Australia's securities lending market has close to USD $300 billion of lendable equities, data from IHS Markit shows.
The country is viewed by many as having a stable and mature regulatory environment, with strong local market governance and engagement through associations such as AFMA, AIMA, ACSA, as well as ASLA.
“The SBL market is bifurcated between long term established domestic and offshore lending pools with lending and borrow desks contained both onshore in Australia and internationally,” Stuart Jones, chairman, and Paul Solway, communications officer, at the Pan Asia Securities Lending Association (PASLA) told Global Investor.
“In addition, the demand-side of the equation includes an established domestic hedge fund community served in addition to the global offshore hedge funds trading in the region.”
According to Jones and Solway, it is fair to say that it is the Australian tax rules that have led to the creation of the two lending pools which ultimately creates markets between differently sourced inventories.
Another aspect that should be respected is regarding proxy voting, that is widely common in Australia versus its international peers. This can lead to increased volatility in loan stability due to the resulting recalls that are generated.
“The market is a quiet achiever – Australian fixed income, along with Japanese JGBs, are seen by many as qualifying as high quality liquid assets (HQLA) that generate stable and solid returns,” PASLA’s executives added.
“Whilst equity returns are steady, Australia is often overlooked as it hasn’t recently had the level of special trading
opportunities that you see in Hong Kong; it doesn’t have the fee levels that you will see in South Korea or Taiwan and it’s hard to find untapped assets given the maturity of the domestic participants.”
That said, Australia cannot be ignored in APAC, and the value of relationships in the local market cannot be underestimated. Every major custodial/agent lender and prime broker is represented locally.

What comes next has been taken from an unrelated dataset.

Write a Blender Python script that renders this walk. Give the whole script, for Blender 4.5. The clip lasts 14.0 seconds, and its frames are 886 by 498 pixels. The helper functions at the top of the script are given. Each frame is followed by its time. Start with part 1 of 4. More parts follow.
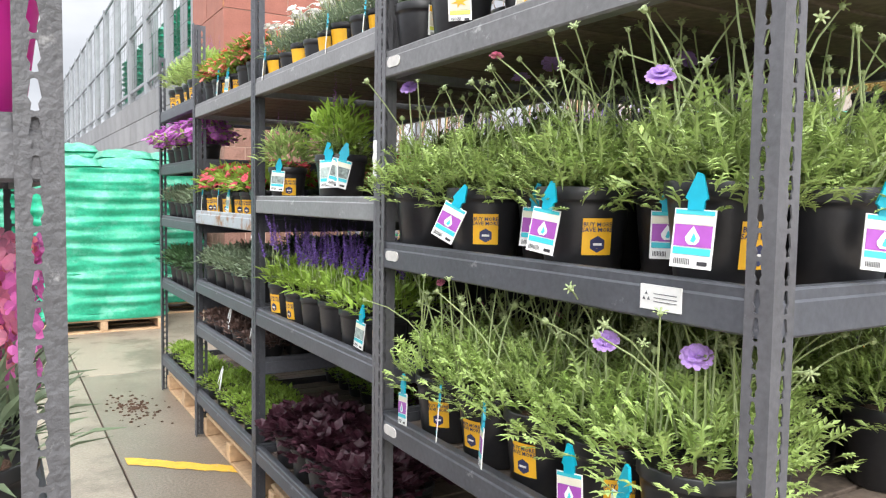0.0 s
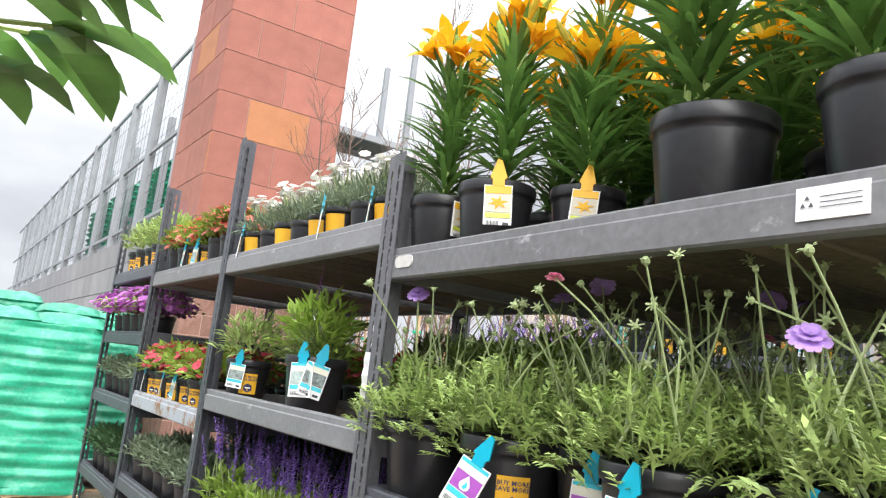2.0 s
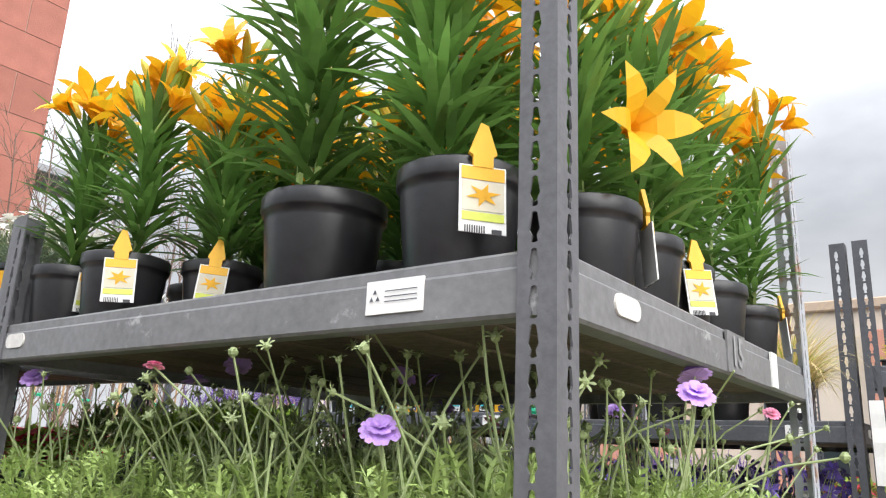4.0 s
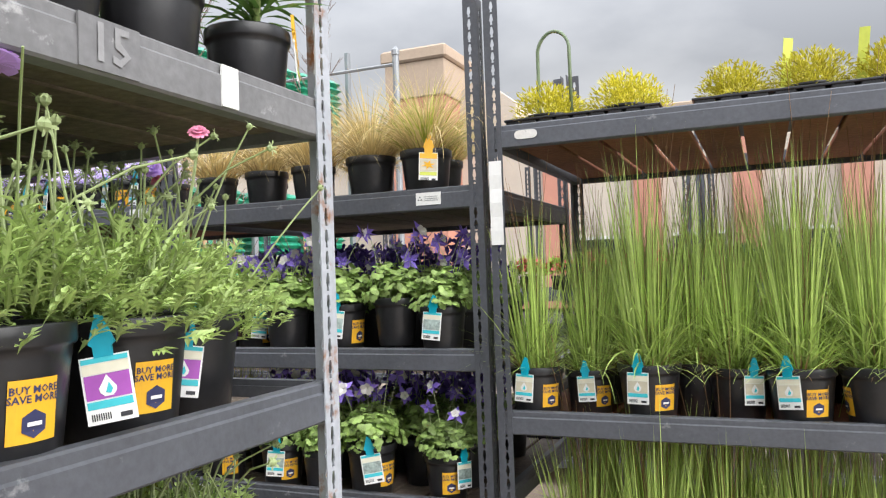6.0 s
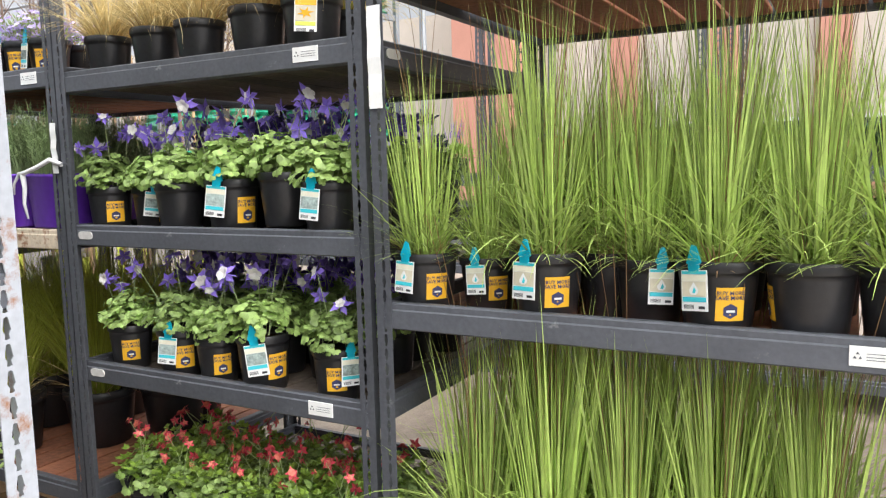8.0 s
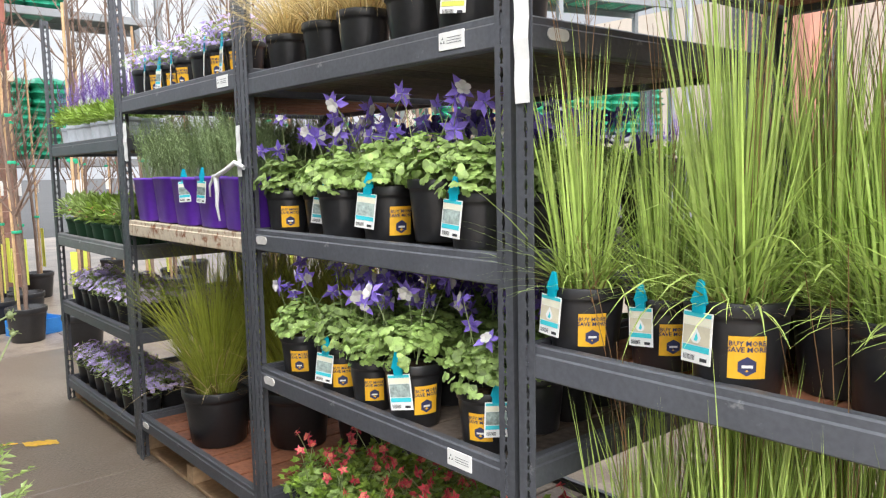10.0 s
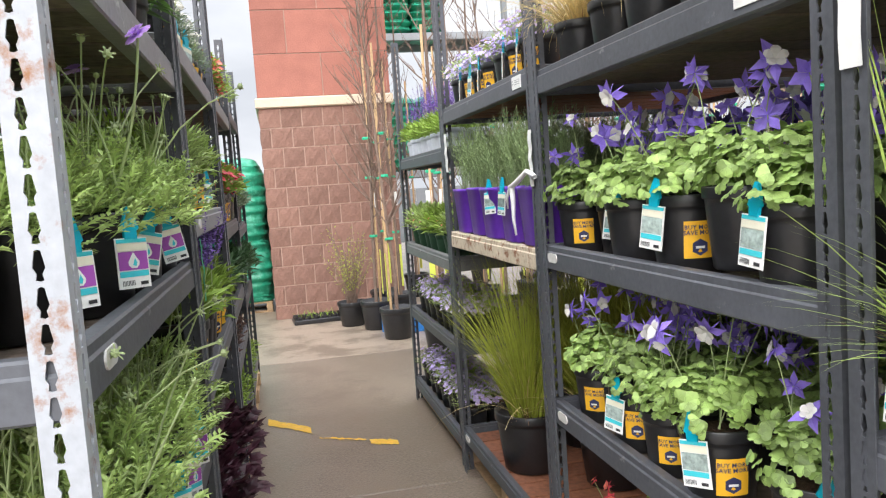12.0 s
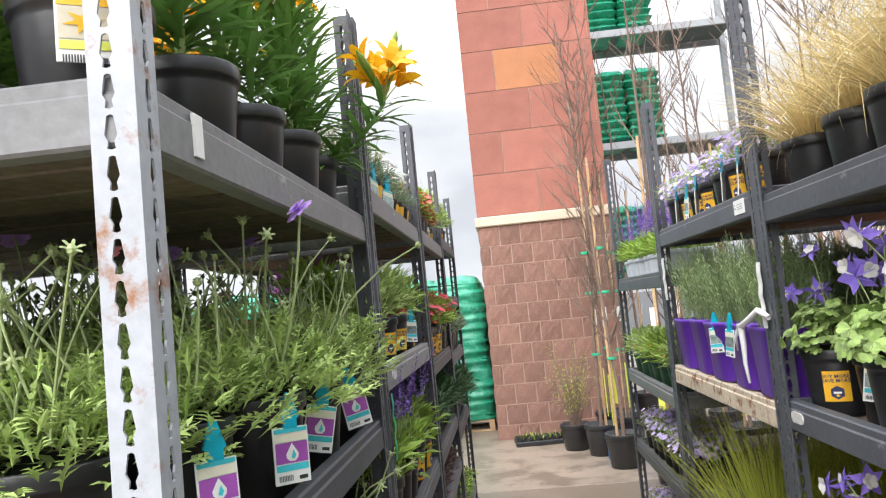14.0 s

One of the most important aspects of Australia is the Superannuation Fund (retirement savings pool) space that has an estimated total of AUD2.2 trillion of AUM, with approximately 200+ funds that report to or are regulated by APRA (source ASFA Research and Resource Centre 2017).
“Securities lending is certainly growing in recognition within a number of Supers now, and those that are able and willing to participate are subsequently enjoying incremental alpha returns compared to their non-lending peers,” Solway and Jones continued.
“Such understanding, acceptance & growth within the Superannuation space is a trend that continues to grow that adds liquidity not only to the domestic securities market but more meaningfully, to the global equity & fixed income inventory pools.”
According to Simone Broadfield, APAC Head of Agency Securities Lending, BNP Paribas Securities Services, many superannuation funds are participating in lending programmes, particularly those with a larger mandate, however many medium to smaller funds are still not.
“These medium to smaller funds could be holding assets of real intrinsic lending value which are currently not being monetised,” Broadfield explained.
In terms of demand, global regulatory capital requirements have led to an increase in demand for global HQLA supply, with Australian Commonwealth Government Bonds (ACGB)/ Reserve Bank of Australia (RBA) repo-eligible semi-government issues of particular focus.
“Within the equities space, market concerns relating to the oversupply of global lithium reserves and a weakening in demand for Australian lithium exports have contributed to increased appetite for securities lending assets within this sector, specifically Pilbara Minerals, Orocobre and Galaxy Resources with lendable supply trading at a premium,” BNP Paribas’ Broadfield continued.
“Short interest levels have also increased across healthcare securities such as Japara Healthcare and Regis amidst the launch of a Royal Commission into Aged Care Quality and Safety.”